I yell a lot. I would put footnotes in the mysteries but my editor won’t let me. And I post on my blog and others like this. Just for example, one of the most dearly held myths about the Middle Ages is that women were put in chastity belts when their husbands or fathers were off looting and raping.
Look at this picture I took from the web that’s supposed to be a genuine article. You will note that there are holes for elimination. Too bad if it wasn’t in your size. I particularly wonder about the sharp teeth at the back. A month in this would result in a serious infection. And what if one’s husband gave one a parting gift before setting off? I don’t think anyone could deliver a baby through that.
But the most important reason why these didn’t exist is that women, particularly upper-class women, weren’t chattel. They had rights, owned their own property and spoke their own minds. They wouldn’t have allowed such behavior. Not to mention that anyone with a file and a hairpin could get out in about five minutes.

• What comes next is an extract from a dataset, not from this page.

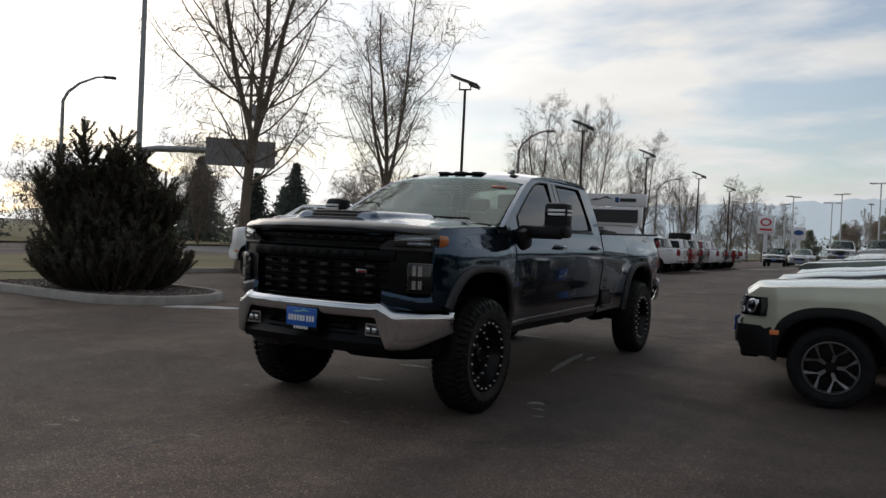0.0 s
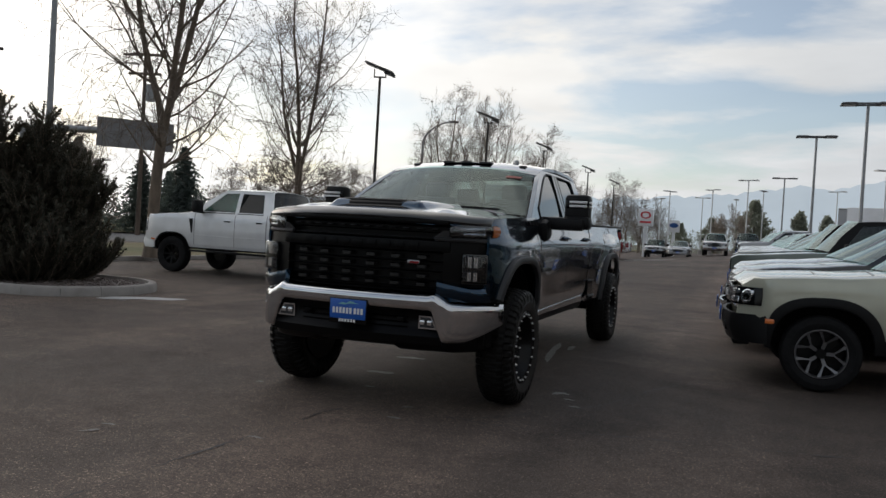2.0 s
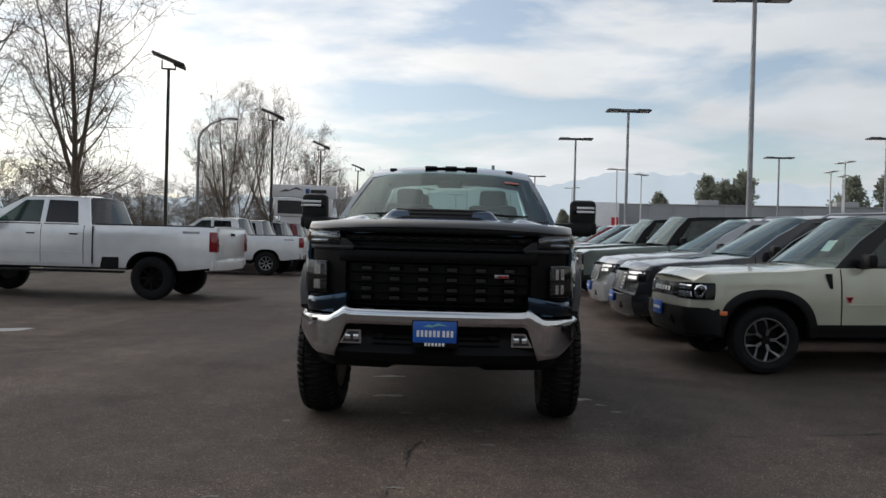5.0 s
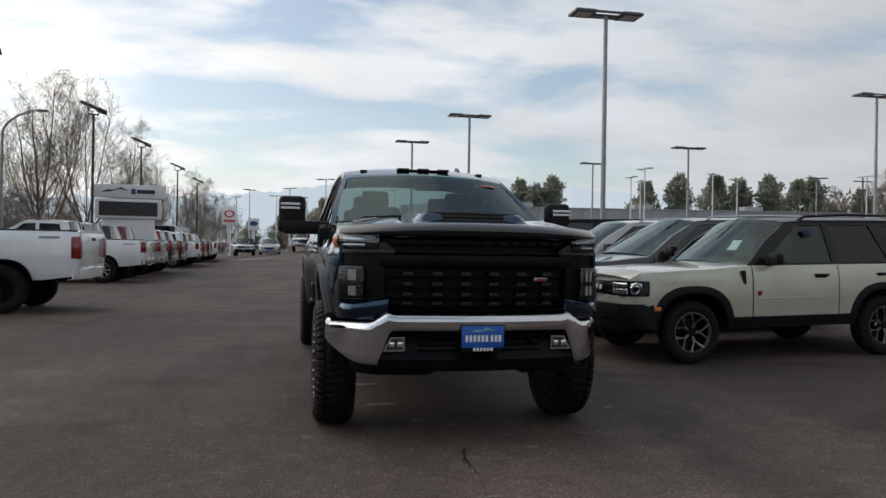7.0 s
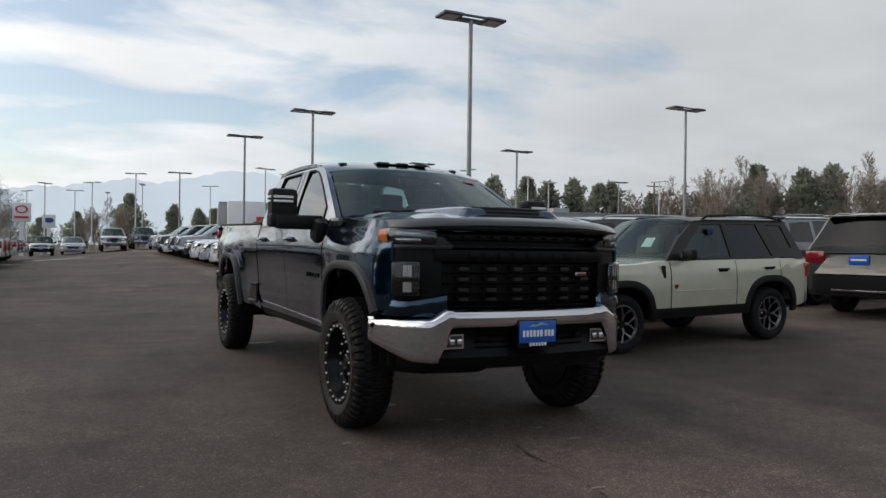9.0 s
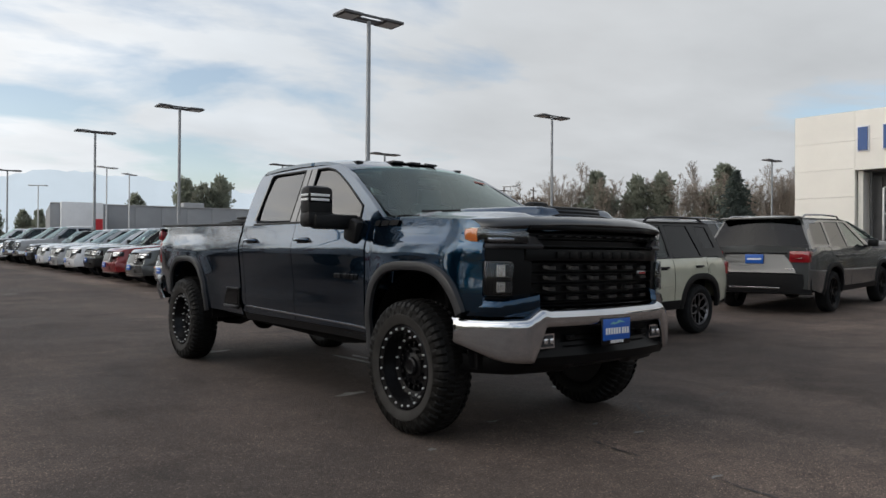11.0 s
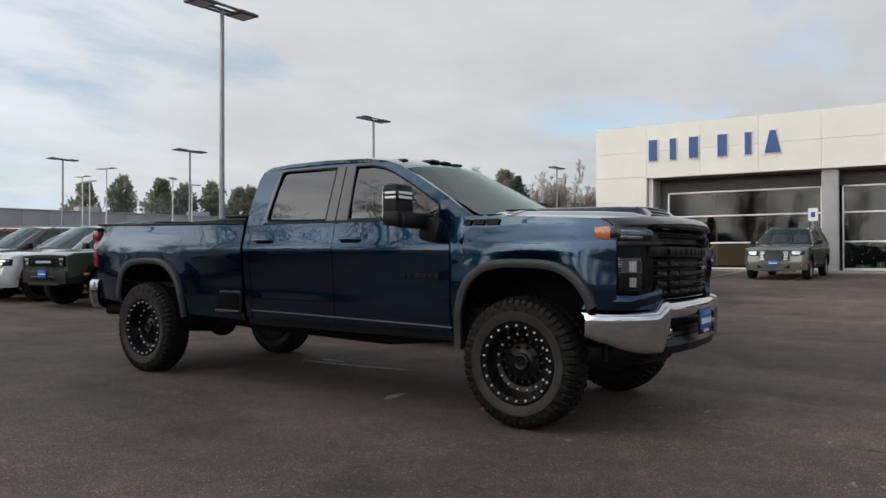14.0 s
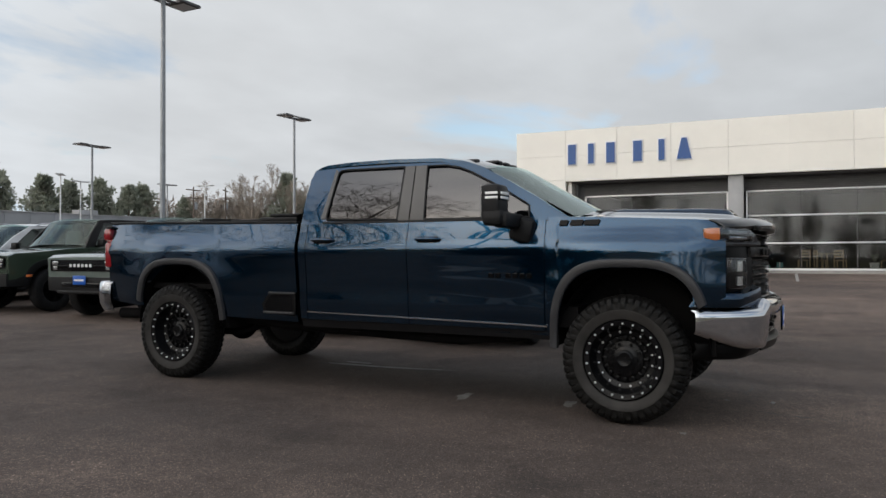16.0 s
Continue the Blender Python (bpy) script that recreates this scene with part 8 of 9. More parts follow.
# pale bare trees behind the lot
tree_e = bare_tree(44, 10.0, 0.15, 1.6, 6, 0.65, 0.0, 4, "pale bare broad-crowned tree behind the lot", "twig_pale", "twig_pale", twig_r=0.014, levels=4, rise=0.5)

So, logically, no one should think that chastity belts ever existed. People do because they don’t think logically and because the idea plays into already established beliefs.
This doesn’t just happen to me but to people in every line of work. But the good news is that the mystery form is ideal for dispelling myths. Many mystery authors use common assumptions as part of the plot, like G. K. Chesterton making the postman the murderer because no one counts him as a person. Charlotte MacLeod in THE RECYCLED CITIZEN, took the idea of the old bag lady and turned it upside down, making the other characters, and the readers, look at her in a new light. The work of solving the puzzle of who did it, how and why, opens the reader to an acceptance of other ideas, ones that might contradict common assumptions.
In my experience, many writers have chosen to write mysteries set in their area of expertise, not because of the adage “write what you know”, but to tell the world the real story.